The problem is that housing costs rise to suck every spare penny of income from pretty much everyone so very few people have spare money to put into those isas.
European governments see the demographic timebomb coming, so they massively incentivize their citizens to invest in a primary residence, treating it as forced savings. This inflates local real estate values to ridiculous levels, especially while interest rates are low.
However, incentivizing your citizens to take leveraged bets (big mortgages) on a single piece of real estate is...not great.
This means the investment portfolio of the average European citizen is ONE specific apartment (zero diversification), and negative yielding sovereign bonds (via government pension funds).
Since most European mortgages are not fixed rate, it will be interesting to see what happens as interest rates start rising in Europe.
While the bonds will start paying better interest, that mortgage exposure might start to wreak havoc on the average citizens finances...
It's the second time I see this on HN. However, the reality seems more contrasted. From [1]:
"A striking feature of the credit market in the euro area is the very large heterogeneity across countries in the granting of fixed versus adjustable rate mortgages. Fixed rate mortgages (FRMs) are dominant in Belgium, France, Germany and the Netherlands, while adjustable rate mortgages (ARMs) are prevailing in Austria, Greece, Italy, Portugal and Spain."
For numbers there are some graphics around p.19
[1] https://www.ecb.europa.eu/pub/pdf/scpwps/ecb.wp2322~0ed0879d...
Something I didn't realise until recently was in the US it's normal to have a 30 year mortgage with a fixed rate from the start, rather than a fixed rate for a few years and then either a variable rate or requiring a remortgage. My understanding is that most mortgages in the Netherlands tend to be 5-10 years fixed rather than lifetime.

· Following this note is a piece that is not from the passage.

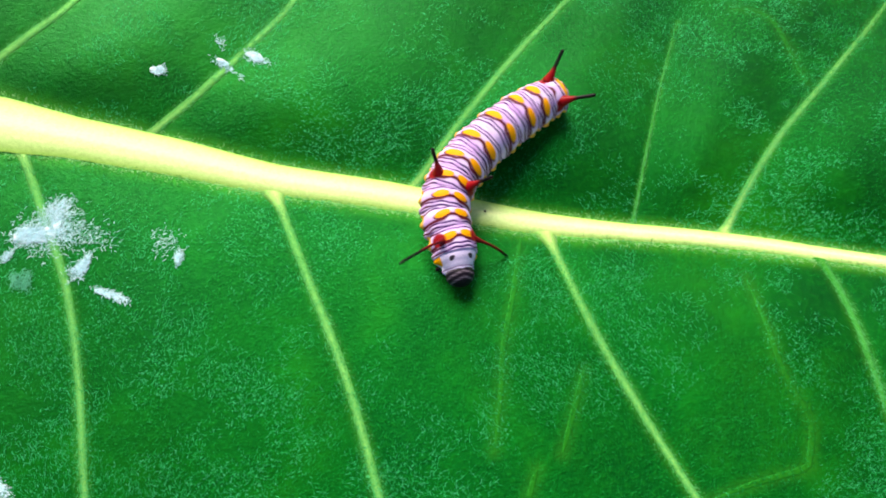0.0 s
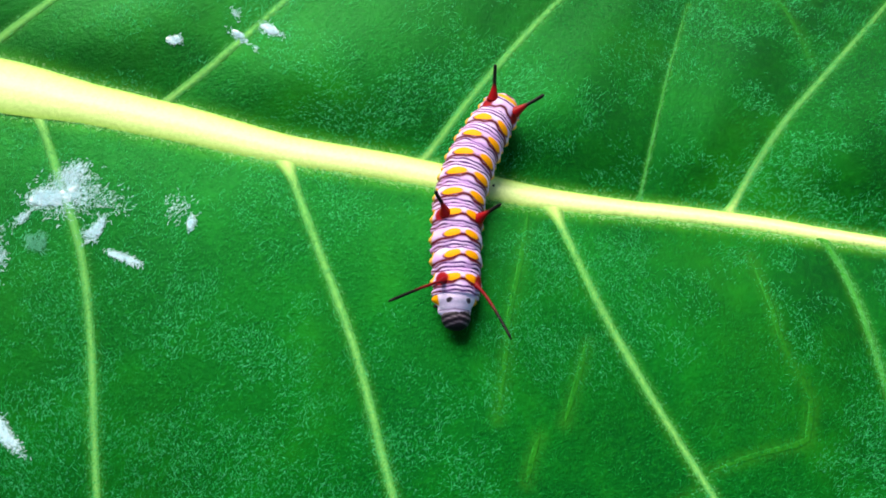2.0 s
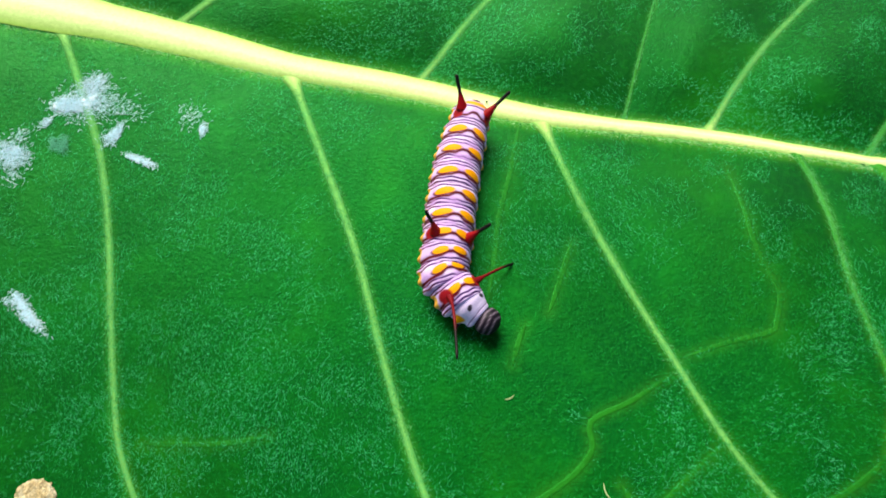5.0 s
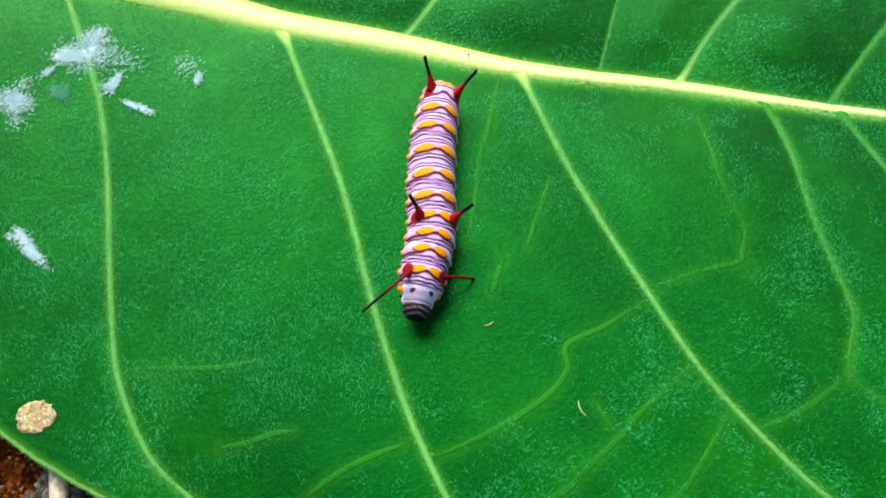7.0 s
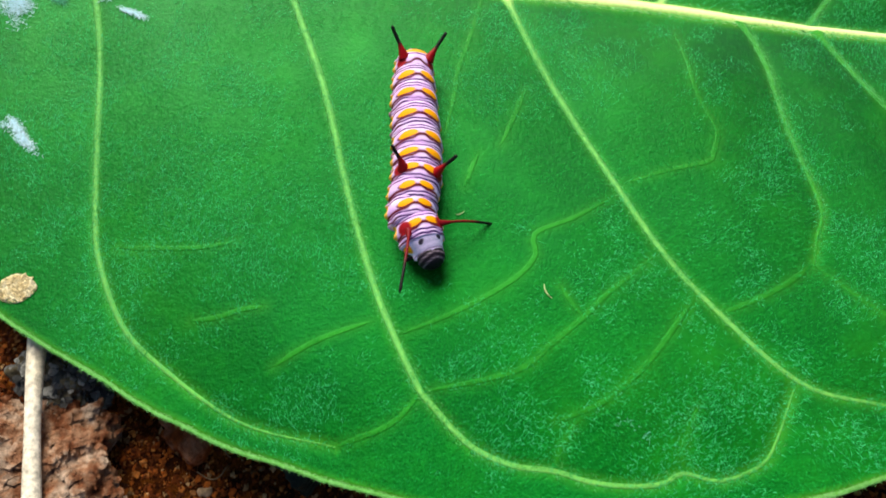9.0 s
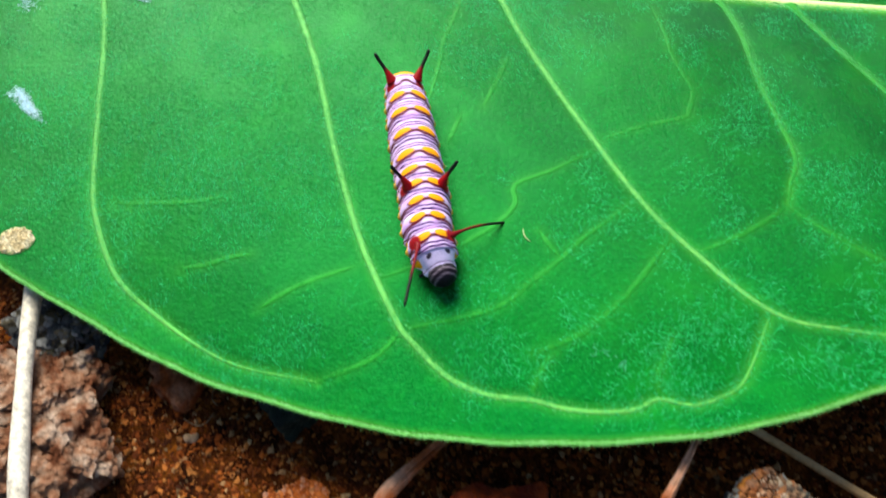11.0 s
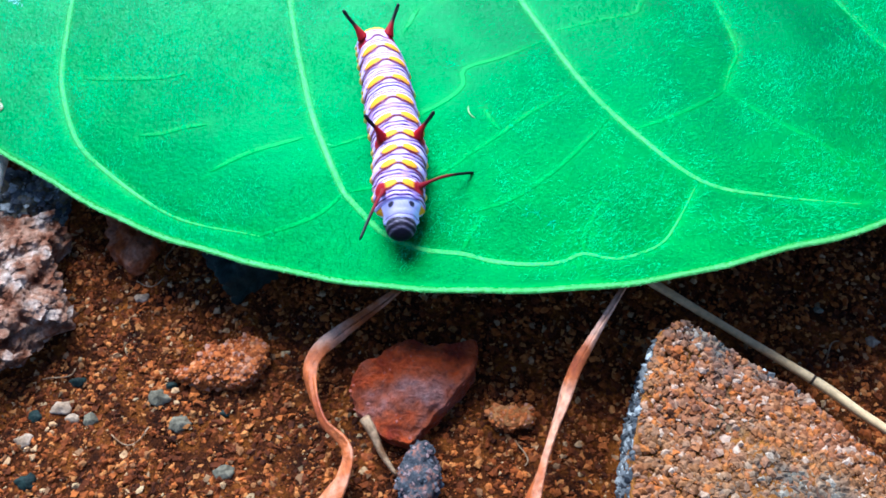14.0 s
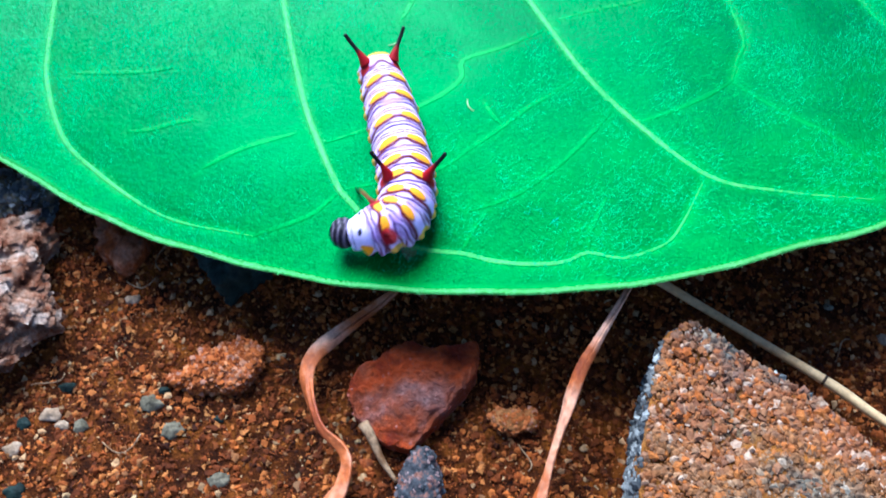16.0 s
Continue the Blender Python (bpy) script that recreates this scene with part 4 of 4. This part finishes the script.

In the UK I feel there's a lot of distrust of stock markets amongst normal people, partly because the FTSE doesn't grow (back in 2000 it was about 7,000, today it's about 7,500), and that's the one reported on the normal news. There's no widely reported "FTSE dividend reinvested" measure.

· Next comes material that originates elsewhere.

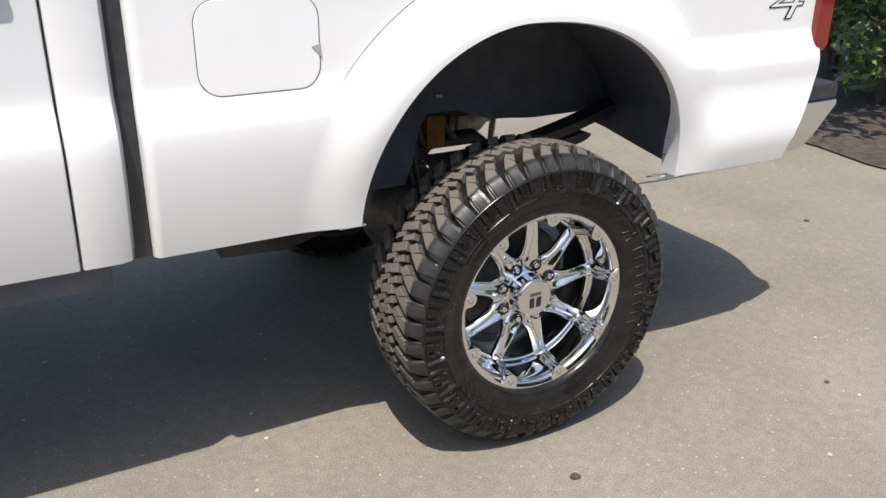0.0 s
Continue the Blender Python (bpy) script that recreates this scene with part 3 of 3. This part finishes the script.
def shoulder_mesh(name, half, plate, mirror=False):
    """A shoulder block: it climbs from the sidewall's ridge over the shoulder and runs to a point in the tread; a plated one is stepped down on its trailing side."""
    bm = bmesh.new()
    def flip(r, d, y):
        return polar(r, -d, TREAD_IN - y) if mirror else polar(r, d, y)
    section = list(SHOULDER) + [(crown(y), y) for y in (0.0135, 0.0205, 0.0295, 0.039, 0.0485, 0.058)]
    last = len(section) - 1
    rings = []
    for k, (r, y) in enumerate(section):
        inward = max(0.0, (y - 0.0115) / 0.0465)
        left = -half + (half + 1.42) * inward
        right = half + 0.7 * min(1.0, inward / 0.387) if y < 0.03 else half + 0.7 - (half + 0.7 - 1.62) * (inward - 0.387) / 0.613
        a, b = section[max(k - 1, 0)], section[min(k + 1, last)]
        tr, ty = b[0] - a[0], b[1] - a[1]
        l = math.hypot(tr, ty)
        nr, ny = ty / l, -tr / l           # outward normal in the section
        depth = 0.0165 if k > 2 else (0.003, 0.009, 0.0135)[k]
        step = (0.001, 0.0065, 0.0085, 0.0085, 0.006)[k] if plate and k < 5 else 0.0
        inner = right - 0.27 * (right - left) if plate else right - 0.3
        def at(d, sink):
            return flip(r - nr * sink, d, y - ny * sink)
        rings.append([at(left - 0.34, depth), at(left - 0.02, 0.0012), at(left + 0.12, 0.0), at(inner, 0.0), at(inner + min(0.12, (right - inner) * 0.4), step),
                      at(right - 0.1, step), at(right, step + 0.0012), at(right + 0.3, depth)])
    made = add_loft(bm, rings, close=False)
    bm.faces.new(made[0]), bm.faces.new(made[-1])
    if plate:
        rows = []
        for k in (0, 1, 2, 3):
            r, y = SHOULDER[k]
            a, b = SHOULDER[max(k - 1, 0)], SHOULDER[k + 1]
            l = math.hypot(b[0] - a[0], b[1] - a[1])
            nr, ny = (b[1] - a[1]) / l, -(b[0] - a[0]) / l
            rows.append([flip(r - nr * 0.001, -half * 0.82, y - ny * 0.001), flip(r + nr * 0.0018, -half * 0.78, y + ny * 0.0018),
                         flip(r + nr * 0.0018, half * 0.38, y + ny * 0.0018), flip(r - nr * 0.001, half * 0.42, y - ny * 0.001)])
        p = add_loft(bm, rows, close=False)
        bm.faces.new(p[0]), bm.faces.new(p[-1])
    for k, at in ((0, 0.35), (2, 0.8)) if plate else ((0, 0.3),):
        (ra, ya), (rb, yb) = SHOULDER[k], SHOULDER[k + 1]
        r, y = ra + (rb - ra) * at, ya + (yb - ya) * at
        for d in (-half * 0.62, half * 0.22) if plate else (-half * 0.7, 0.0, half * 0.7):
            add_tube(bm, [flip(r + 0.0005, d, y - 0.0005), flip(r + 0.0028, d, y - 0.0036)], [0.0009, 0.0006], 6)
    return mesh_of(name, bm, TREAD, True, 24)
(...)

Add in the mortgage mess from annuity mortgages where people were sold the idea they could have their cake and eat it too, ended up without enough money to repay their mortgage at the end. Throw in the pension collapse of Equitable Life, the pension fraud from Maxwell, the stock "boom" in the 90s where normal people bought shares, driven by the selloff of nationalised industries, and then seeing those shares vanish in 2000 and never really recovering and you get a general distrust of private hands managing money, and a preference to trust the government.
This meant people put their money into houses starting in the late 90s, which combined with increasing household income as new families became dual-income led to increasing house prices and a snowball effect. Even 2008 didn't really impact, as it was mainly sold as a US problem which had an effect on the UK, but not a major one.
The UK government (any colour) will do anything to keep house prices growing as that's how you get votes.
Makes complete sense given interest rates are zero right now. However, if the ECB keeps getting surprised by inflation (like the Fed is in the US), interest rates may have to be start rising in fast, dramatic fashion.
You can be in the top 1% by income in London and still simply not be able to afford a small family home.
Home equity wealth inequality in crippling.
Nor can we assume that the exceptional stock market returns of the past 15 years will be repeated, which means we need to save more for the same result.
I feel great pressure to earn a high wage in order to save a lot of it into a pension. This feel like a matter of survival.